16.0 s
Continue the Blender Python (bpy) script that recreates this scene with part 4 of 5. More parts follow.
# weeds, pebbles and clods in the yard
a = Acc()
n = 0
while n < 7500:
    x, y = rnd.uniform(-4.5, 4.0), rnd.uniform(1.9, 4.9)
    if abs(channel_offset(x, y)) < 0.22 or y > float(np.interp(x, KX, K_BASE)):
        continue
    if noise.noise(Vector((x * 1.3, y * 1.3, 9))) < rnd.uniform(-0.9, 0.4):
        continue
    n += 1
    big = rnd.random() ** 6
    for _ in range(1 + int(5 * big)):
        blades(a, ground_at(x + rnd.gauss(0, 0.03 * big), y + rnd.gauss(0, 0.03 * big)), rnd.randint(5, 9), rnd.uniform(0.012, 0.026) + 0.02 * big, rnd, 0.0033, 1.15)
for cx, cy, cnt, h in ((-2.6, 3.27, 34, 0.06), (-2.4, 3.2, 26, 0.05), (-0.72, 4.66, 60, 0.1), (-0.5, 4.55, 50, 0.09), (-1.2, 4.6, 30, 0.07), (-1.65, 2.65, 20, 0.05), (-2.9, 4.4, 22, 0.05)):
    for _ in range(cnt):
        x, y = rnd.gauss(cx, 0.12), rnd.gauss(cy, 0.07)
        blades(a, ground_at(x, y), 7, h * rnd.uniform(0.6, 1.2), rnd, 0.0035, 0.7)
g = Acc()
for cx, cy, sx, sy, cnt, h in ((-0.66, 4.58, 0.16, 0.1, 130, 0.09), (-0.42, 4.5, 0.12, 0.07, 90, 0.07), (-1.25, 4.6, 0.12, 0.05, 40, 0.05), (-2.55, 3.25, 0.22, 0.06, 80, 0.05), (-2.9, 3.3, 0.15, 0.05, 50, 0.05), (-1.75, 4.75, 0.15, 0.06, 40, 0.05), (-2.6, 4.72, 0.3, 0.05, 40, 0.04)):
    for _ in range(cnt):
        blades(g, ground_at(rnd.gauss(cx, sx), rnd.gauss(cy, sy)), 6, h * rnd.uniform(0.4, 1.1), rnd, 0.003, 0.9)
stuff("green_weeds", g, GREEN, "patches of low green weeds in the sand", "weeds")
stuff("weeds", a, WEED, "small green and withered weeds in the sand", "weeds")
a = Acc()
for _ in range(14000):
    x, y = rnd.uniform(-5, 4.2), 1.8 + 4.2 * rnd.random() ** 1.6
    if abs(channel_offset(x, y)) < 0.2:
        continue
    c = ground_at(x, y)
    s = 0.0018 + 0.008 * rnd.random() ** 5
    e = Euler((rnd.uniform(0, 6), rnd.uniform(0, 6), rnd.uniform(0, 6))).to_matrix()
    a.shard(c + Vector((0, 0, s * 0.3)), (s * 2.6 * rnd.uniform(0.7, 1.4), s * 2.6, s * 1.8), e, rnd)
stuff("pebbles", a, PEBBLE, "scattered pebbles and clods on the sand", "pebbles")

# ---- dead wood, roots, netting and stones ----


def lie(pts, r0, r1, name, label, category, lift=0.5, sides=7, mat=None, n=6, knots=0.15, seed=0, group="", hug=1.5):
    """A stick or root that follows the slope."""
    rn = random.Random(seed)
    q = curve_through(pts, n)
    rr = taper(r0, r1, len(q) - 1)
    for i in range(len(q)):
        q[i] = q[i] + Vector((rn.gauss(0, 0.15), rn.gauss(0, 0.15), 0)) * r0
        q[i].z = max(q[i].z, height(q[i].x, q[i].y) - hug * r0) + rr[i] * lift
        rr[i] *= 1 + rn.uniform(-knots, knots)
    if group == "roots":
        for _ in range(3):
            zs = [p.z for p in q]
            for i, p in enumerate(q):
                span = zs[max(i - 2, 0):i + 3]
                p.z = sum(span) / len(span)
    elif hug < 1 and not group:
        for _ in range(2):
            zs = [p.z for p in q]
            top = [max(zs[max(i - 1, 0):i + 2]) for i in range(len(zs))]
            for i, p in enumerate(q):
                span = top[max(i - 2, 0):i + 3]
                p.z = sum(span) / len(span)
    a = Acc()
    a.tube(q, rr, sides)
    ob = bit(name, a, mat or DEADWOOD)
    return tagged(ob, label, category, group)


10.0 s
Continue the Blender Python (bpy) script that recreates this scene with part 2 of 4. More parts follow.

· · · · · · ·

WRITTEN EXERCISE:
Return the material in full, exactly as shown.

TASK ANSWER:
16.0 s
Continue the Blender Python (bpy) script that recreates this scene with part 4 of 5. More parts follow.
# weeds, pebbles and clods in the yard
a = Acc()
n = 0
while n < 7500:
    x, y = rnd.uniform(-4.5, 4.0), rnd.uniform(1.9, 4.9)
    if abs(channel_offset(x, y)) < 0.22 or y > float(np.interp(x, KX, K_BASE)):
        continue
    if noise.noise(Vector((x * 1.3, y * 1.3, 9))) < rnd.uniform(-0.9, 0.4):
        continue
    n += 1
    big = rnd.random() ** 6
    for _ in range(1 + int(5 * big)):
        blades(a, ground_at(x + rnd.gauss(0, 0.03 * big), y + rnd.gauss(0, 0.03 * big)), rnd.randint(5, 9), rnd.uniform(0.012, 0.026) + 0.02 * big, rnd, 0.0033, 1.15)
for cx, cy, cnt, h in ((-2.6, 3.27, 34, 0.06), (-2.4, 3.2, 26, 0.05), (-0.72, 4.66, 60, 0.1), (-0.5, 4.55, 50, 0.09), (-1.2, 4.6, 30, 0.07), (-1.65, 2.65, 20, 0.05), (-2.9, 4.4, 22, 0.05)):
    for _ in range(cnt):
        x, y = rnd.gauss(cx, 0.12), rnd.gauss(cy, 0.07)
        blades(a, ground_at(x, y), 7, h * rnd.uniform(0.6, 1.2), rnd, 0.0035, 0.7)
g = Acc()
for cx, cy, sx, sy, cnt, h in ((-0.66, 4.58, 0.16, 0.1, 130, 0.09), (-0.42, 4.5, 0.12, 0.07, 90, 0.07), (-1.25, 4.6, 0.12, 0.05, 40, 0.05), (-2.55, 3.25, 0.22, 0.06, 80, 0.05), (-2.9, 3.3, 0.15, 0.05, 50, 0.05), (-1.75, 4.75, 0.15, 0.06, 40, 0.05), (-2.6, 4.72, 0.3, 0.05, 40, 0.04)):
    for _ in range(cnt):
        blades(g, ground_at(rnd.gauss(cx, sx), rnd.gauss(cy, sy)), 6, h * rnd.uniform(0.4, 1.1), rnd, 0.003, 0.9)
stuff("green_weeds", g, GREEN, "patches of low green weeds in the sand", "weeds")
stuff("weeds", a, WEED, "small green and withered weeds in the sand", "weeds")
a = Acc()
for _ in range(14000):
    x, y = rnd.uniform(-5, 4.2), 1.8 + 4.2 * rnd.random() ** 1.6
    if abs(channel_offset(x, y)) < 0.2:
        continue
    c = ground_at(x, y)
    s = 0.0018 + 0.008 * rnd.random() ** 5
    e = Euler((rnd.uniform(0, 6), rnd.uniform(0, 6), rnd.uniform(0, 6))).to_matrix()
    a.shard(c + Vector((0, 0, s * 0.3)), (s * 2.6 * rnd.uniform(0.7, 1.4), s * 2.6, s * 1.8), e, rnd)
stuff("pebbles", a, PEBBLE, "scattered pebbles and clods on the sand", "pebbles")

# ---- dead wood, roots, netting and stones ----


def lie(pts, r0, r1, name, label, category, lift=0.5, sides=7, mat=None, n=6, knots=0.15, seed=0, group="", hug=1.5):
    """A stick or root that follows the slope."""
    rn = random.Random(seed)
    q = curve_through(pts, n)
    rr = taper(r0, r1, len(q) - 1)
    for i in range(len(q)):
        q[i] = q[i] + Vector((rn.gauss(0, 0.15), rn.gauss(0, 0.15), 0)) * r0
        q[i].z = max(q[i].z, height(q[i].x, q[i].y) - hug * r0) + rr[i] * lift
        rr[i] *= 1 + rn.uniform(-knots, knots)
    if group == "roots":
        for _ in range(3):
            zs = [p.z for p in q]
            for i, p in enumerate(q):
                span = zs[max(i - 2, 0):i + 3]
                p.z = sum(span) / len(span)
    elif hug < 1 and not group:
        for _ in range(2):
            zs = [p.z for p in q]
            top = [max(zs[max(i - 1, 0):i + 2]) for i in range(len(zs))]
            for i, p in enumerate(q):
                span = top[max(i - 2, 0):i + 3]
                p.z = sum(span) / len(span)
    a = Acc()
    a.tube(q, rr, sides)
    ob = bit(name, a, mat or DEADWOOD)
    return tagged(ob, label, category, group)


10.0 s
Continue the Blender Python (bpy) script that recreates this scene with part 2 of 4. More parts follow.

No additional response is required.